And the award for first exhibition at the Academy Museum goes to … Hayao Miyazaki.
On Thursday, Studio Ghibli and Academy Museum of Motion Pictures officials unveiled some of the details of the new temporary exhibition, which will premiere when the museum officially opens in April 2021.
Miyazaki Exhibit Details
According to the museum’s website, the Miyazaki exhibition will feature a Tree Tunnel gallery, “created to evoke the young character Mei’s path to discovery” in a scene from My Neighbor Totoro.
The exhibition will be divided into seven sections, with each section celebrating a different aspect of Miyazaki’s art and films.
One section will be called “Creating Characters.” Other sections will include “Making Of,” “Creating Worlds,” “Transformations,” and the “Magical Forest.”
The website states that the “Creating Worlds” section will include “the immersive Sky View installation.”
According to multiple reports, more than 300 objects related to Miyazaki will be on display in the exhibition.
There will also be Japanese and English film screenings at the museum while the exhibition is open.
The exhibition, which will apparently be called Hayao Miyazaki, will be in the Marilyn and Jeffrey Katzenberg Gallery.
We will have to wait until next year to find out if the exhibition is as whimsical as the Ghibli Museum in Mitaka.
Thank The Academy
The bubble-shaped Academy Museum will be dedicated to the movie industry. Naturally, it will be on Wilshire Boulevard in Los Angeles, just a couple of miles south of Hollywood.
Academy of Motion Picture Arts and Sciences representatives had stated in 2018 that they wanted a retrospective on Miyazaki to be the main feature during the museum’s grand opening.
However, they didn’t provide much in the way of details until this week.
The Academy is best known for the annual Academy Awards, a.k.a. the Oscars.
Over the years, the organization has built a large collection of historic movie objects from Hollywood’s past.
According to reports, many of these items will be featured at the new museum.

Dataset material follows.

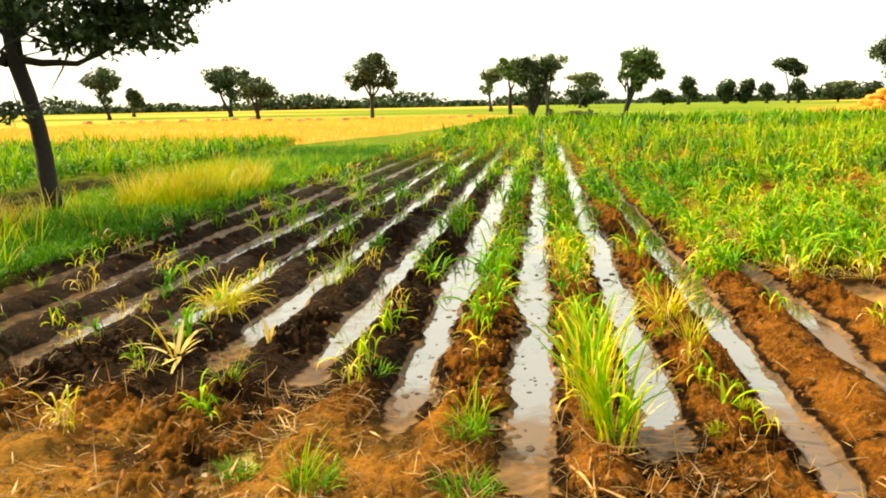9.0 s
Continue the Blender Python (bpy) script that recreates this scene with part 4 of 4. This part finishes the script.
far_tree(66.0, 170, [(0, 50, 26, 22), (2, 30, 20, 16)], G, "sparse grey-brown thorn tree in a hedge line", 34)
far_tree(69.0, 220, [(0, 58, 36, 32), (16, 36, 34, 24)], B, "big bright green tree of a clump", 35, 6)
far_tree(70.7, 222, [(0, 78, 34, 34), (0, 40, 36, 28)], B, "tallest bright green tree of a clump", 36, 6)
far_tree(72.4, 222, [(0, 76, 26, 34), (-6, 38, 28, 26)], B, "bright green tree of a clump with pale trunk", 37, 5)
far_tree(74.0, 240, [(0, 24, 18, 16)], D, "small dark tree beside the clump", 38)
far_tree(77.0, 190, [(0, 44, 20, 24), (-6, 26, 14, 14)], G, "half-bare brownish tree in the fields", 39)
far_tree(-41.0, 62, [(0, 44, 34, 30), (-14, 30, 26, 22)], D, "dark bushy tree beyond the green strip", 40, 4)
far_tree(-38.0, 110, [(0, 50, 36, 24), (-20, 34, 24, 20)], D, "dark tree at the stubble's far edge", 41, 4)
far_tree(-46.0, 120, [(0, 60, 40, 28), (16, 40, 30, 24)], D, "dark tree at the stubble's far edge", 42, 4)

# far woods along the horizon
V, F, base = [], [], 0
for seed, (dist, height) in enumerate(((430, 5.5), (520, 7.5))):
    m = 42000
    az = np.radians(rng.uniform(-75, 100, m))
    gate = smooth(-0.22, 0.12, fbm(az * 11, az * 0 + seed, 1.0, 2, 321))
    top = height * (0.4 + 0.6 * gate) * np.clip(0.6 + 2.0 * fbm(az * 30, az * 0, 1.0, 4, 301 + seed) + 0.4 * vnoise(az * 160, az * 0, 310), 0.28, 2.2)
    z = rng.uniform(size=m) ** 1.4 * top
    p = np.stack([dist * np.sin(az), dist * np.cos(az), z + 0.3], -1) + rng.normal(size=(m, 3)) * [4, 4, 0.3]
    u = rng.normal(size=(m, 3))
    u /= np.linalg.norm(u, axis=1)[:, None]
    w = np.cross(u, rng.normal(size=(m, 3)))
    w /= np.linalg.norm(w, axis=1)[:, None]
    s = rng.uniform(0.7, 1.8, m)[:, None]
    V.append(np.stack([p - u * s, p - w * s * 0.6, p + u * s, p + w * s * 0.6], 1).reshape(-1, 3))
    F.append(np.arange(4 * m).reshape(-1, 4) + base)
    base += 4 * m
tagged(new("far_woods", np_mesh("far_woods", np.concatenate(V), np.concatenate(F), LEAVES_SHADED, shade=False)), "uneven dark line of woods along the horizon", "woods", kind="stuff")


def near_tree():
    """The shade tree on the bank: a leaning trunk and a wide dark crown."""
    r = np.random.default_rng(77)
    root = new("tree")
    root.matrix_world = pose(-6.99, 10.78, ground_at(-6.99, 10.78) - 0.05)
    tagged(root, "large shade tree with a dark backlit crown leaning over the grassy bank", "tree", "field trees")
    side, deep = np.array([0.837, 0.547, 0]), np.array([-0.547, 0.837, 0])
    at = lambda a, z, b=0.0: side * a + deep * b + np.array([0, 0, z])
    main = [at(0.05, -0.1), at(0, 0.5), at(-0.01, 0.9), at(-0.05, 1.3), at(-0.13, 1.75), at(-0.24, 2.2), at(-0.27, 2.7), at(-0.25, 3.3), at(-0.22, 4.0), at(-0.2, 5.0)]
    pieces = [tube(main, [0.17, 0.128, 0.118, 0.112, 0.11, 0.112, 0.115, 0.1, 0.08, 0.05], 12)]
    ends = [(-0.4, 2.6, 1.6, 3.3, 0.3), (-0.4, 2.3, 1.1, 2.5, -0.4), (-0.45, 3.2, 2.2, 4.0, 0.2), (-0.45, 3.0, -2.0, 3.6, 0.3), (-0.4, 3.8, 0.8, 5.6, 0.5), (-0.4, 4.2, -1.4, 5.8, -0.4), (-0.35, 2.2, -1.6, 2.5, 0.3), (-0.42, 2.9, 0.6, 3.6, -1.4), (-0.42, 3.0, -0.5, 3.8, 1.5)]
    for a, z, b, zz, q in ends:
        pieces.append(limb(r, at(a, z), at(b, zz, q), 0.065, 0.015, 0.08, 9))
        for _ in range(5):
            s = r.uniform(0.3, 0.95)
            p = at(a + (b - a) * s, z + (zz - z) * s, q * s)
            pieces.append(limb(r, p, p + r.normal(size=3) * [0.6, 0.6, 0.35], 0.022, 0.005, 0.1, 5))
    v, f, _ = joined(pieces)
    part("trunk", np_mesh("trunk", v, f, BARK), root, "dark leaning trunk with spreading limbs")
    blobs = [(1.35, 2.6, 0.8, 0.36, 0.1), (1.95, 2.65, 0.4, 0.30, 0.2), (0.7, 2.8, 0.8, 0.42, 0.0), (0.15, 2.65, 0.5, 0.28, 0.3), (1.5, 3.15, 1.25, 0.55, 0.2), (2.1, 3.75, 0.75, 0.5, 0.2), (0.6, 3.7, 1.3, 0.8, 0.5), (0.0, 4.8, 1.9, 1.1, 0.2), (1.4, 4.7, 1.3, 0.8, -0.3), (-1.9, 3.8, 1.3, 0.9, 0.3), (-1.3, 5.4, 1.3, 0.9, -0.4), (0.6, 5.9, 1.4, 0.8, 0.4), (-1.6, 2.55, 0.9, 0.45, 0.4), (0.55, 2.55, 0.6, 0.3, -0.4), (0.5, 3.6, 1.2, 0.8, -1.5), (-0.6, 4.0, 1.2, 0.9, 1.6)]
    cs = [(at(a, z, q), np.array([rx, rx, rz]), rx * rx * rz) for a, z, rx, rz, q in blobs]
    v, f = leaves(r, cs, 24000, 0.08)
    part("crown", np_mesh("crown", v, f, LEAVES_SHADED, shade=False), root)
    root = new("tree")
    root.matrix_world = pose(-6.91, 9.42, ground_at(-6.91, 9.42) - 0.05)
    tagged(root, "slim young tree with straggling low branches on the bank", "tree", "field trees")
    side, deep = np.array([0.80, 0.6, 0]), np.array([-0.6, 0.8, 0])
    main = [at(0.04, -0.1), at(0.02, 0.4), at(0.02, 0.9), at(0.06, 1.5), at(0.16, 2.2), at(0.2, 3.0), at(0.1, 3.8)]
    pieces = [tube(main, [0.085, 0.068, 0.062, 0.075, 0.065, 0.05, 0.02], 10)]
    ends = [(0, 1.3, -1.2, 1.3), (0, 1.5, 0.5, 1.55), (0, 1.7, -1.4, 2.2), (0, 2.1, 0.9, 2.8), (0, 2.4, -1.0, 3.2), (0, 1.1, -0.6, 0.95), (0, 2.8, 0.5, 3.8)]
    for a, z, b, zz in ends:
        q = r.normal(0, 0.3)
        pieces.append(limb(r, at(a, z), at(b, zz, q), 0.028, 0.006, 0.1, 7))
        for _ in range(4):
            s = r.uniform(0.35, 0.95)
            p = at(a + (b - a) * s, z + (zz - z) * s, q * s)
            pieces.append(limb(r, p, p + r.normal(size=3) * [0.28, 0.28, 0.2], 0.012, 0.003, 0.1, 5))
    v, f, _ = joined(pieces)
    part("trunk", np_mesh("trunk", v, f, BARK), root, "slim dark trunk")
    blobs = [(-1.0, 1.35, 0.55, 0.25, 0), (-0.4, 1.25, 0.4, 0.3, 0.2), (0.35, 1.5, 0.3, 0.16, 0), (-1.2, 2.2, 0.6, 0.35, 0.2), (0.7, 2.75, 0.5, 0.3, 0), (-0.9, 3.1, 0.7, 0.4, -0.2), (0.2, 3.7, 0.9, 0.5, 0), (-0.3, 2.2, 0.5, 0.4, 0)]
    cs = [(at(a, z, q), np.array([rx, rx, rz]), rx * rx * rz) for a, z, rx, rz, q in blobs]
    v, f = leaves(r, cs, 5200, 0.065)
    part("crown", np_mesh("crown", v, f, LEAVES_SHADED, shade=False), root)


near_tree()


# ---- straw stack and sheaves ----
def lump_mesh(r, radii, rough=0.12, name="sheaf", mat=None):
    bm = bmesh.new()
    bmesh.ops.create_icosphere(bm, subdivisions=2, radius=1.0)
    v = np.array([q.co[:] for q in bm.verts])
    f = np.array([[q.index for q in g.verts] for g in bm.faces])
    bm.free()
    v = v * (1 + rough * r.normal(size=(len(v), 1))) * radii
    return np_mesh(name, v, f, mat or STRAW, shade=False)


def straw_stack():
    r = np.random.default_rng(5)
    root = new("straw_stack")
    root.matrix_world = pose(36.5, 83.8, 0.0, 0, 0, 16)
    tagged(root, "long heaped stack of orange straw sheaves at the crop's far edge", "straw stack")
    shared = [lump_mesh(r, np.array([0.85, 0.62, 0.40]), 0.12) for _ in range(6)]
    for level, (half, count, z) in enumerate(((7.2, 44, 0.32), (6.4, 40, 0.8), (5.8, 34, 1.3), (5.0, 26, 1.8))):
        for i in range(count):
            ob = part("sheaf", shared[r.integers(6)], root)
            ob.matrix_local = pose(-half + 2 * half * (i + r.uniform(-0.2, 0.8)) / count + 0.3 * level, r.uniform(-1.3, 1.3) * (1 - 0.2 * level), z + r.normal(0, 0.08), r.normal(0, 12), r.normal(0, 12), r.uniform(0, 180))
    for i in range(44):
        ob = new("sheaf", shared[r.integers(6)])
        a, d = radians(r.uniform(26.5, 34)), r.uniform(86, 96)
        if i < 6:
            a, d = radians(r.uniform(17.5, 20)), r.uniform(82, 88)
        ob.matrix_world = pose(d * math.sin(a), d * math.cos(a), 0.22, r.normal(0, 8), r.normal(0, 8), r.uniform(0, 180)) @ Matrix.Scale(r.uniform(0.5, 0.9), 4)
        tagged(ob, "loose orange straw sheaf lying on stubble", "straw", "loose sheaves")
    small = [lump_mesh(r, np.array([0.8, 0.5, 0.35]), 0.15, mat=OLD_STRAW) for _ in range(4)]
    for i in range(30):
        ob = new("sheaf", small[r.integers(4)])
        a = radians(r.uniform(-31, -5))
        d = r.uniform(78, 92) if a > -0.35 else r.uniform(90, 100)
        ob.matrix_world = pose(d * math.sin(a), d * math.cos(a), 0.2, 0, 0, r.uniform(0, 180)) @ Matrix.Scale(r.uniform(0.35, 0.8), 4)
        tagged(ob, "brown straw sheaf lying in the stubble field", "straw", "loose sheaves")


straw_stack()

# a sodden clod with a bent stalk lying in the middle furrow
root = new("sodden_clod")
root.matrix_world = pose(-0.03, 5.4, WATER_Z, 0, 0, 20)
tagged(root, "dark sodden clod with a bent dry stalk in the furrow", "clod")
part("clod", np_mesh("clod", ico_v * (1 + 0.2 * rng.normal(size=(len(ico_v), 1))) * [0.06, 0.05, 0.045], ico_f, WOOD, shade=False), root)
v, f, t = joined([blade(math.pi * 0.95, 0.42, 25, 75, 0.014, 0.8, (0, 0, 0.02), 8, 0.5, 0.1), blade(math.pi * 1.1, 0.3, 40, 60, 0.011, 0.75, (0, 0, 0.02), 8, 0.5, 0.1)])
part("stalk", np_mesh("stalk", v, f, CROP, t), root, "bent dry stalk")
root = new("root_clump")
root.matrix_world = pose(2.34, 1.72, ground_at(2.34, 1.72), 0, 0, 0)
tagged(root, "muddy uprooted root clump at the water's edge", "root clump")
part("clod", np_mesh("clod", ico_v * (1 + 0.2 * rng.normal(size=(len(ico_v), 1))) * [0.055, 0.05, 0.04], ico_f, WOOD, shade=False), root)
v, f, t = joined(clump(rng, 14, 0.12, 50, 60, 0.004, 0.8, 0.03))
part("roots", np_mesh("roots", v, f, CROP, t), root, "pale thin roots")

# brushwood under the trees at the end of the furrows
root = new("brushwood_pile")
root.matrix_world = pose(2.8, 76.2, 0.0, 0, 0, 8) @ Matrix.Scale(1.5, 4)
tagged(root, "low dark pile of cut branches and logs at the field's end", "brushwood")
for i in range(14):
    x = rng.uniform(-1.3, 1.3)
    v, f, _ = limb(rng, (x - 0.7, rng.normal(0, 0.3), 0.08 + 0.35 * rng.uniform()), (x + 0.7, rng.normal(0, 0.3), 0.1 + 0.4 * rng.uniform()), 0.09, 0.05)
    part("branch", np_mesh("branch", v, f, WOOD), root)
for x, z in ((-1.35, 0.7), (-1.15, 0.6), (1.2, 0.55)):
    v, f, _ = limb(rng, (x, 0, 0), (x - 0.15, 0, z), 0.12, 0.09)
    part("post", np_mesh("post", v, f, WOOD), root)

Miyazaki won a Best Animated Feature Oscar for Spirited Away in 2003. He was nominated for Howl’s Moving Castle in 2006; and (together with Toshio Suzuki) was nominated for The Wind Rises in 2014. He also received a Honorary Oscar (officially for 2015; he accepted it in 2014).
The fact that Miyazaki managed to not win more Oscars than he did remains a mystery as large as how Citizen Kane lost to How Green Was My Valley.